### Work instructions
Please repeat, exactly and with nothing added, the lines running from the line that contains "6. This part finishes the script." to the line that contains "0.21, 0.27, 0.36])", both lines included.

* start Data provided *

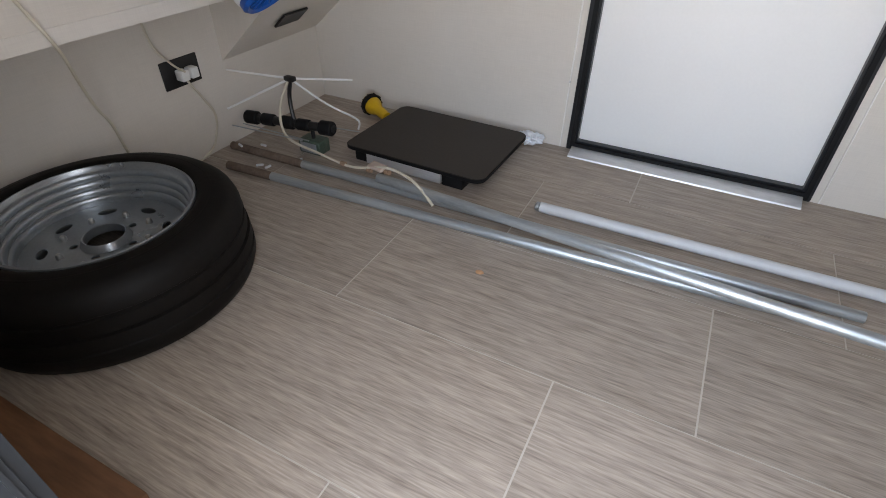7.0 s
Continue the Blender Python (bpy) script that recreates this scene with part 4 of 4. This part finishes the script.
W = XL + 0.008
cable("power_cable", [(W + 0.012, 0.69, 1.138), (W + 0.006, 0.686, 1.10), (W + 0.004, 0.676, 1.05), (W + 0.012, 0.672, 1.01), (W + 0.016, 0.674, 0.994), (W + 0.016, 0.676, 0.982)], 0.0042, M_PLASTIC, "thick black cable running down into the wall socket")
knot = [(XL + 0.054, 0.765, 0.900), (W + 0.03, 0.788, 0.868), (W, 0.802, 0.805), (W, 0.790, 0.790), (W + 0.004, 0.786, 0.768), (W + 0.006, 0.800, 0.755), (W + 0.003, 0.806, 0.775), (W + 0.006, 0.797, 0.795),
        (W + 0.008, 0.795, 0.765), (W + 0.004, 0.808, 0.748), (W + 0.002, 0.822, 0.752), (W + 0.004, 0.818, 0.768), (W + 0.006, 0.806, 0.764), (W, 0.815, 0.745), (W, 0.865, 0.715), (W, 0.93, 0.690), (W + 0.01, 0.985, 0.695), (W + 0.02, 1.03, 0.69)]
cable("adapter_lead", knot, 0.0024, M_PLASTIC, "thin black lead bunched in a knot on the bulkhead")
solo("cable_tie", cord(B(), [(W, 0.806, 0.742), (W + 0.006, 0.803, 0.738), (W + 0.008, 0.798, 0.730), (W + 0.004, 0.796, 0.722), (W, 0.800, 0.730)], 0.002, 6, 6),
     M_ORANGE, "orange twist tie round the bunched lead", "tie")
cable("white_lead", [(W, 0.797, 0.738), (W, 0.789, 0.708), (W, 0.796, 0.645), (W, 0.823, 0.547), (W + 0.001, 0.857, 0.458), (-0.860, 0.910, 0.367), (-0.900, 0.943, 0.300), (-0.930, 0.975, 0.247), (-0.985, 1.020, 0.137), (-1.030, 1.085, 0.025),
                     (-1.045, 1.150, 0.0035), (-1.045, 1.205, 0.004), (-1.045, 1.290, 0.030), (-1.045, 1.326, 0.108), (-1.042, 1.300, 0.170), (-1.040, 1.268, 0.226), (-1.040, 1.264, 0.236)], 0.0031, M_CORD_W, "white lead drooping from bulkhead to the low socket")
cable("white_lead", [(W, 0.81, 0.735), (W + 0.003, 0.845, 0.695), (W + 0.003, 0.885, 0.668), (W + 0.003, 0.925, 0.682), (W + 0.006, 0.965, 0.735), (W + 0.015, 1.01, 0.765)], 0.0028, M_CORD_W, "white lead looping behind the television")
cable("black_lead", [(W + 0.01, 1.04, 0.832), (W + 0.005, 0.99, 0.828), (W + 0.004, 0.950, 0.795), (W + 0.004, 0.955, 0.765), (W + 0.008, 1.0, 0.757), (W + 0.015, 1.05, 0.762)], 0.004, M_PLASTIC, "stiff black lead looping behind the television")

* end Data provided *
* start Data provided *

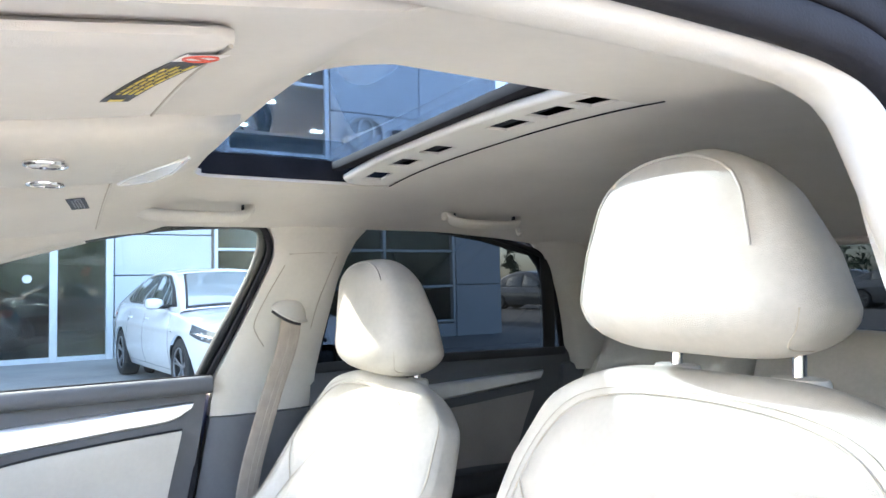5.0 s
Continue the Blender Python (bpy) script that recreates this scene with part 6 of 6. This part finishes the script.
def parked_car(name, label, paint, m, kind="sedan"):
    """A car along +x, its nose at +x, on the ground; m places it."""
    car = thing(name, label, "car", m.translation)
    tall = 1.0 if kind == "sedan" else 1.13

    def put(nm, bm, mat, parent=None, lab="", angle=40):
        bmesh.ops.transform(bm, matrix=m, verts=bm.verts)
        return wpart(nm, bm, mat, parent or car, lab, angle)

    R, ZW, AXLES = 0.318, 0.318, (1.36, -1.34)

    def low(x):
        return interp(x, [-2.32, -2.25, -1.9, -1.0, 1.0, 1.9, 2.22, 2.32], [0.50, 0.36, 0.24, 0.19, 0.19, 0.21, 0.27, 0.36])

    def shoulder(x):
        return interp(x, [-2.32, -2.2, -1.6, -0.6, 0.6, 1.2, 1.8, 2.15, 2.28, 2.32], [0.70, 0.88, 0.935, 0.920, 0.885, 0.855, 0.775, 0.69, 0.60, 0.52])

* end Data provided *
* start Data provided *

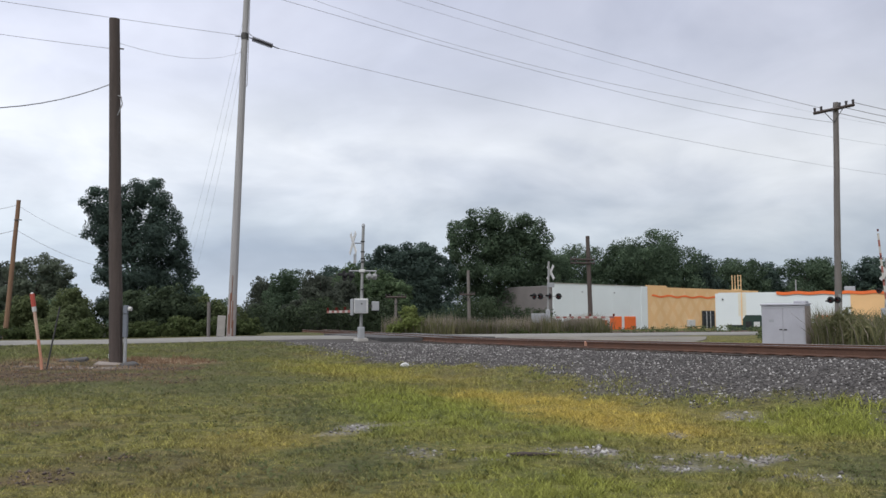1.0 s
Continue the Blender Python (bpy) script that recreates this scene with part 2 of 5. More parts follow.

* end Data provided *

### Result below
Continue the Blender Python (bpy) script that recreates this scene with part 6 of 6. This part finishes the script.
def parked_car(name, label, paint, m, kind="sedan"):
    """A car along +x, its nose at +x, on the ground; m places it."""
    car = thing(name, label, "car", m.translation)
    tall = 1.0 if kind == "sedan" else 1.13

    def put(nm, bm, mat, parent=None, lab="", angle=40):
        bmesh.ops.transform(bm, matrix=m, verts=bm.verts)
        return wpart(nm, bm, mat, parent or car, lab, angle)

    R, ZW, AXLES = 0.318, 0.318, (1.36, -1.34)

    def low(x):
        return interp(x, [-2.32, -2.25, -1.9, -1.0, 1.0, 1.9, 2.22, 2.32], [0.50, 0.36, 0.24, 0.19, 0.19, 0.21, 0.27, 0.36])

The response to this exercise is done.